A hypothesis is an unproven explanation for the observed phenomena. In its simplest form, a hypothesis is an "educated guess" or intuitive hunch that is proposed as a possible answer to the question you're interested in answering. There's a couple of things to know about hypothesis building before you get started:
A hypothesis is not a question, it is a statement
For example, "over a given time period, plants will grow taller at higher temperatures" is a hypothesis, whereas "over a given time period, will plants grow taller at a higher temperature?" is a question. They're generally related, but they're not the same.
A hypothesis must be testable
The hypothesis does not need to be "correct" (after all, there's really no way to know that at this point) but you do have to be able to test whether it is correct or not. In our example from above, we can test the hypothesis by growing the plants at different temperatures, and measuring their heights after a set amount of time. Thus, we have a way to measure the effect of interest and test our hypothesis.
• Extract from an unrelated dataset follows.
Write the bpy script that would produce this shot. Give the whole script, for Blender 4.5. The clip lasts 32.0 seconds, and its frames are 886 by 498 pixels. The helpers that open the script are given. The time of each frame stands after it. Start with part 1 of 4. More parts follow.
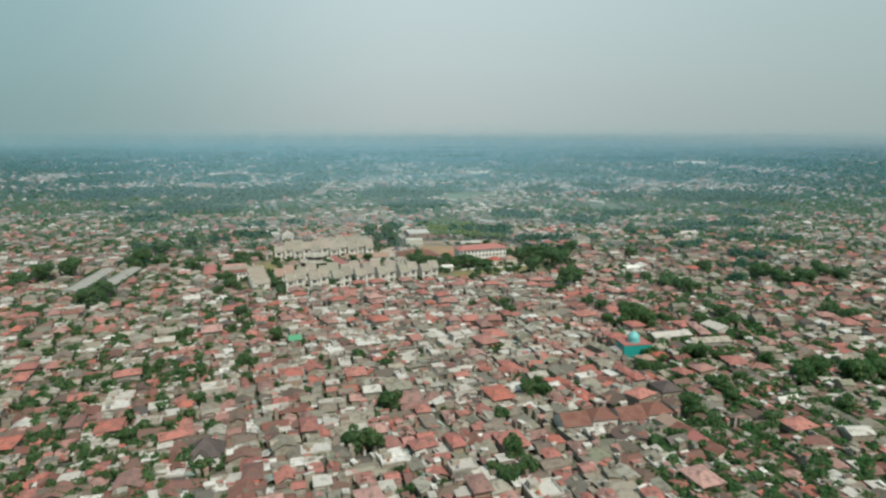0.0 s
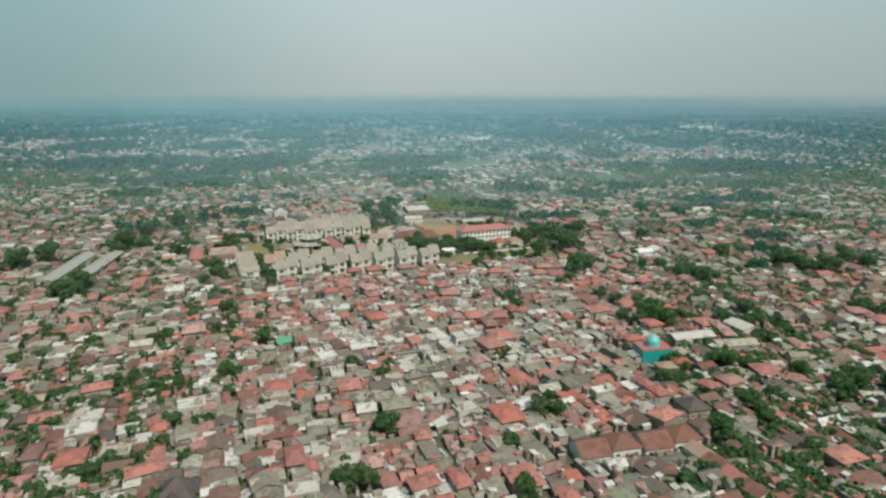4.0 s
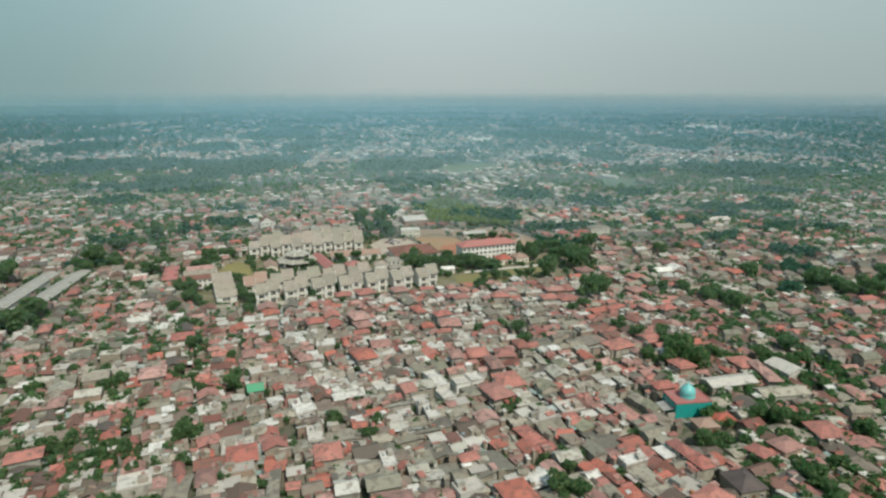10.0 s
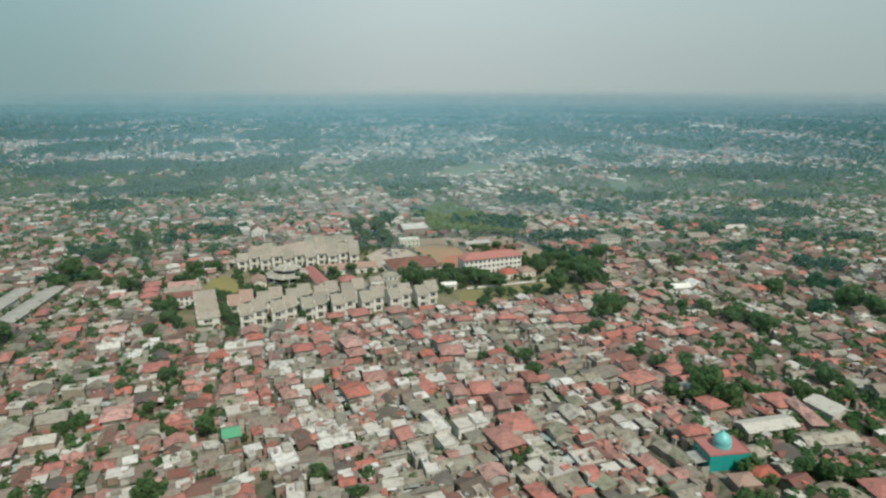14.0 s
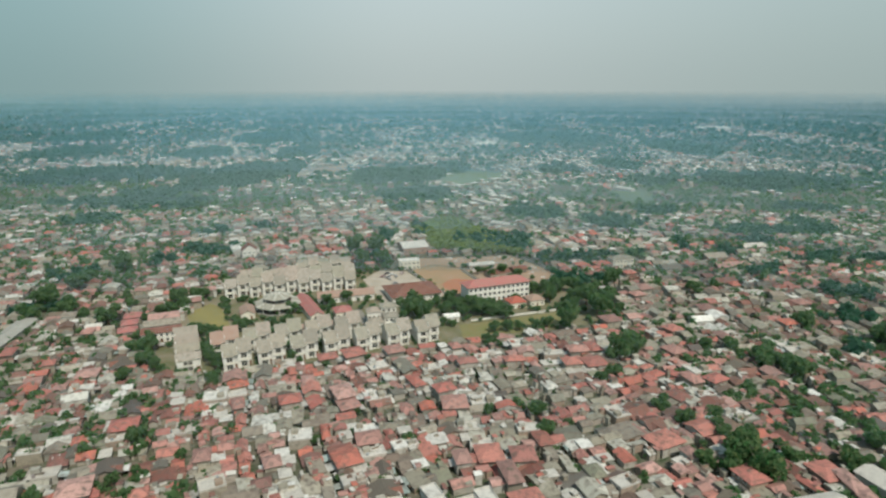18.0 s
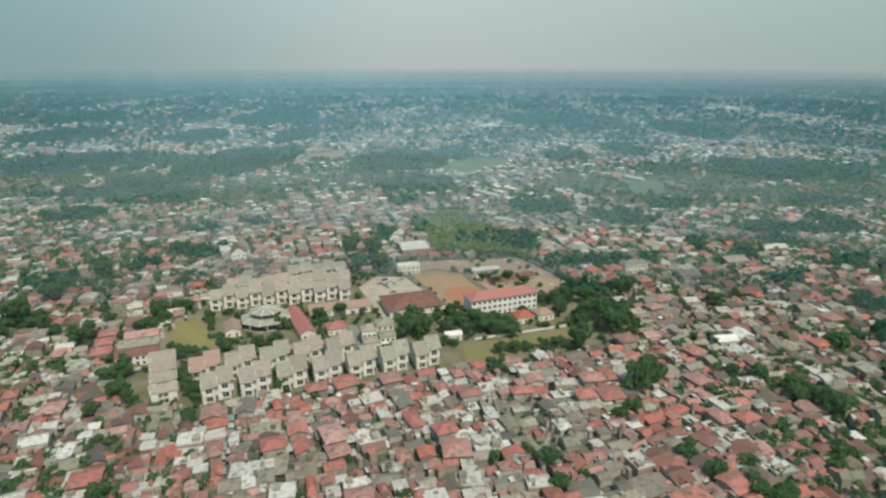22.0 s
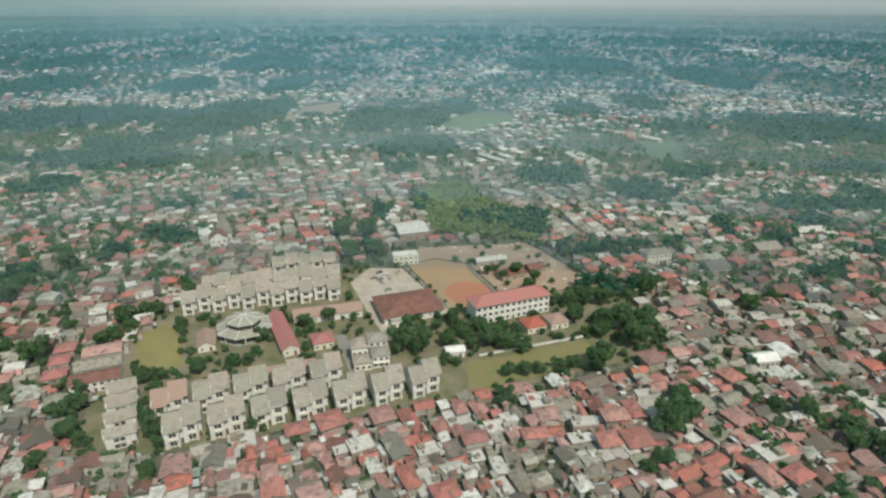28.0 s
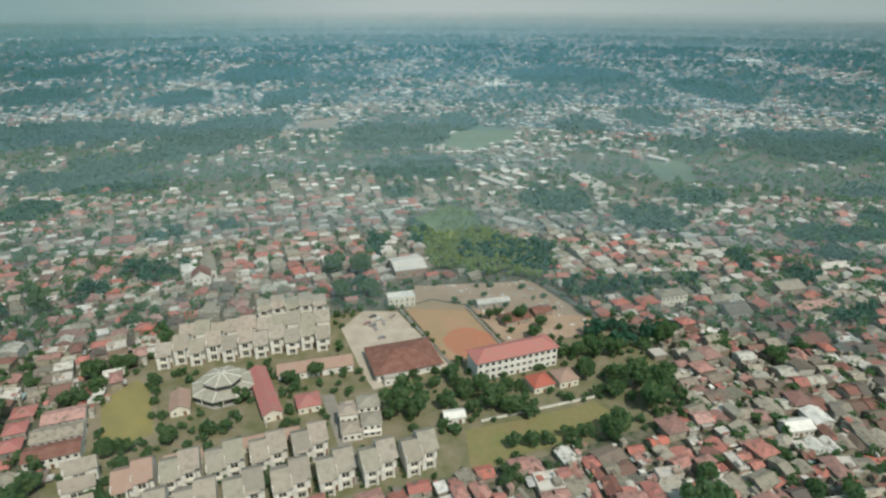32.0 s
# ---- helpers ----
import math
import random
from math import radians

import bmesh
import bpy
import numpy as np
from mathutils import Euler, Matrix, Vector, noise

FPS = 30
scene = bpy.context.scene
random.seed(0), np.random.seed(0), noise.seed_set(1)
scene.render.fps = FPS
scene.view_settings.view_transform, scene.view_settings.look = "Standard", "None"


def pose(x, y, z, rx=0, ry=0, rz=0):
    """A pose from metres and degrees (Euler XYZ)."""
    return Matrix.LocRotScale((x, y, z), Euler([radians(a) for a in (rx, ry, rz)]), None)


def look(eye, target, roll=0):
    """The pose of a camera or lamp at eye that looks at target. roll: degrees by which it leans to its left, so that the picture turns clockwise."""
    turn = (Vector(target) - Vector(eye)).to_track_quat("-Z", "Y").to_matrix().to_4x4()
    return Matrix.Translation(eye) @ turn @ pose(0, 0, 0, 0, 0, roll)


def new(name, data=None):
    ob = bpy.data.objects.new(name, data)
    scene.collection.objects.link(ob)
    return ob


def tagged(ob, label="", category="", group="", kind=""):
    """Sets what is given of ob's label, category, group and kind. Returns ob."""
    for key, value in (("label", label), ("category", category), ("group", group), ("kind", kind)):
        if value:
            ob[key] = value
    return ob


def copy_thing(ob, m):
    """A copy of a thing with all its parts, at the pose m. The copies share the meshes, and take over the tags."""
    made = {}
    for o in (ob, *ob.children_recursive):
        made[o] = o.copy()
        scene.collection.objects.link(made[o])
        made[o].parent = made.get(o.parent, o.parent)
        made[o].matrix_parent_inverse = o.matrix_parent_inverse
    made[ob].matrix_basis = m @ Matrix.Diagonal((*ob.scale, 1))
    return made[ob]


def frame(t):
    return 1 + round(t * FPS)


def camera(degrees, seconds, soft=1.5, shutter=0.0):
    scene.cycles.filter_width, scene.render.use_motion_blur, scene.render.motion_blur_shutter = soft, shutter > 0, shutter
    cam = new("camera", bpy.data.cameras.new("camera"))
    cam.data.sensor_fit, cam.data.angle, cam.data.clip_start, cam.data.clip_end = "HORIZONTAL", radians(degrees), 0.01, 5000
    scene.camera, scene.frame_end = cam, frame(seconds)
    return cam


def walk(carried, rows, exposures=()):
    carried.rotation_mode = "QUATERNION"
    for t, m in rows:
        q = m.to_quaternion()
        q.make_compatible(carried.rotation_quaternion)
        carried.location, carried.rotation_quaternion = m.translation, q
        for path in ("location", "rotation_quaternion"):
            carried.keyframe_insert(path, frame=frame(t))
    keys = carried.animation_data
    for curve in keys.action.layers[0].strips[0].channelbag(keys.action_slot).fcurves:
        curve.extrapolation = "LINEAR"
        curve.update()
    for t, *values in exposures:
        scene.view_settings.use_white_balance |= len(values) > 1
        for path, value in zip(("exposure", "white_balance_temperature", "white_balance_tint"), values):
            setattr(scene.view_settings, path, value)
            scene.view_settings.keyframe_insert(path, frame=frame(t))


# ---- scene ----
cam = camera(72.0, 32.0, soft=2.45)
walk(cam, [
    (0, look((0.00, 0.00, 104.01), (0.54, 98.26, 85.43), -0.03)),
    (0.5, look((-0.14, 3.79, 105.21), (0.43, 101.90, 85.88), -0.03)),
    (1, look((-0.27, 7.55, 106.41), (0.30, 105.50, 86.26), -0.03)),
    (2, look((-0.52, 15.06, 108.78), (0.06, 112.65, 86.99), -0.03)),
    (3, look((-0.66, 22.58, 111.07), (-0.09, 119.81, 87.72), -0.03)),
    (3.5, look((-0.70, 26.27, 112.12), (-0.14, 123.33, 88.03), -0.03)),
    (5.5, look((-0.62, 40.60, 115.43), (-0.14, 137.37, 90.21), -0.03)),
    (6, look((-0.57, 44.07, 115.91), (-0.05, 140.81, 90.60), -0.03)),
    (7, look((-0.43, 51.01, 116.48), (0.10, 147.76, 91.19), -0.03)),
    (8, look((-0.24, 57.93, 116.69), (0.33, 154.70, 91.49), -0.03)),
    (9, look((-0.01, 64.76, 116.67), (0.53, 161.56, 91.59), -0.03)),
    (10, look((0.19, 71.79, 116.57), (0.75, 168.63, 91.62), -0.03)),
    (11, look((0.38, 79.03, 116.57), (0.93, 175.86, 91.60), -0.03)),
    (12, look((0.48, 86.44, 116.91), (1.00, 183.24, 91.82), -0.03)),
    (13, look((0.54, 93.99, 117.80), (0.90, 190.76, 92.62), -0.03)),
    (14, look((0.60, 101.51, 119.30), (0.96, 198.27, 94.03), -0.03)),
    (16.5, look((0.62, 121.38, 125.44), (0.83, 218.08, 99.99), -0.03)),
    (17, look((0.63, 125.19, 126.75), (0.81, 221.87, 101.17), -0.03)),
    (18, look((0.61, 132.78, 129.40), (0.66, 229.45, 103.81), -0.03)),
    (19, look((0.71, 140.64, 132.04), (0.72, 237.30, 106.41), -0.03)),
    (20, look((0.91, 148.79, 134.67), (0.78, 245.41, 108.89), -0.03)),
    (21, look((1.10, 157.15, 137.32), (0.88, 253.75, 111.46), -0.03)),
    (21.5, look((1.15, 161.41, 138.65), (0.92, 257.63, 111.42), -0.03)),
    (22, look((1.18, 165.69, 139.99), (0.85, 261.32, 110.76), -0.03)),
    (22.5, look((1.17, 169.97, 141.31), (0.88, 265.03, 110.25), -0.03)),
    (23, look((1.13, 174.28, 142.61), (0.74, 269.06, 110.75), -0.03)),
    (23.5, look((1.07, 178.59, 143.89), (0.68, 272.79, 110.32), -0.03)),
    (24, look((1.02, 182.89, 145.17), (0.60, 276.38, 109.66), -0.03)),
    (24.5, look((1.00, 187.19, 146.44), (0.58, 279.89, 108.94), -0.03)),
    (25, look((0.99, 191.44, 147.72), (0.51, 283.62, 108.96), -0.03)),
    (25.5, look((1.02, 195.66, 149.03), (0.48, 287.86, 110.29), -0.03)),
    (27.5, look((1.48, 212.07, 154.42), (0.91, 304.35, 115.91), -0.03)),
    (28, look((1.63, 216.12, 155.70), (0.98, 308.41, 117.23), -0.03)),
    (29, look((1.96, 224.24, 158.16), (1.28, 316.61, 119.86), -0.03)),
    (30, look((2.21, 232.44, 160.47), (1.48, 324.94, 122.47), -0.03)),
    (31, look((2.31, 240.49, 162.54), (1.55, 333.16, 124.97), -0.03)),
    (31.5, look((2.34, 244.49, 163.54), (1.58, 337.28, 126.26), -0.03)),
    (32, look((2.37, 248.52, 164.53), (1.68, 341.16, 126.90), -0.03)),
], exposures=[(0, -0.05, 6300, 6), (32, -0.05, 6300, 6)])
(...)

A hypothesis comes before the experiment, not the other way around
We call this an a priori hypothesis, meaning that we made the hypothesis before we ran the experiment and learned the answer. Sometimes, because we want to show that we knew what we were doing, we feel the need to change the hypothesis we started with, so that it better reflects the results we got. This is known as HARKing (Hypothesizing After Results are Known), and is not considered to be good science. It's important to present your hypothesis as you originally developed it, and then discuss what you have learned about the topic based on your testing of that hypothesis.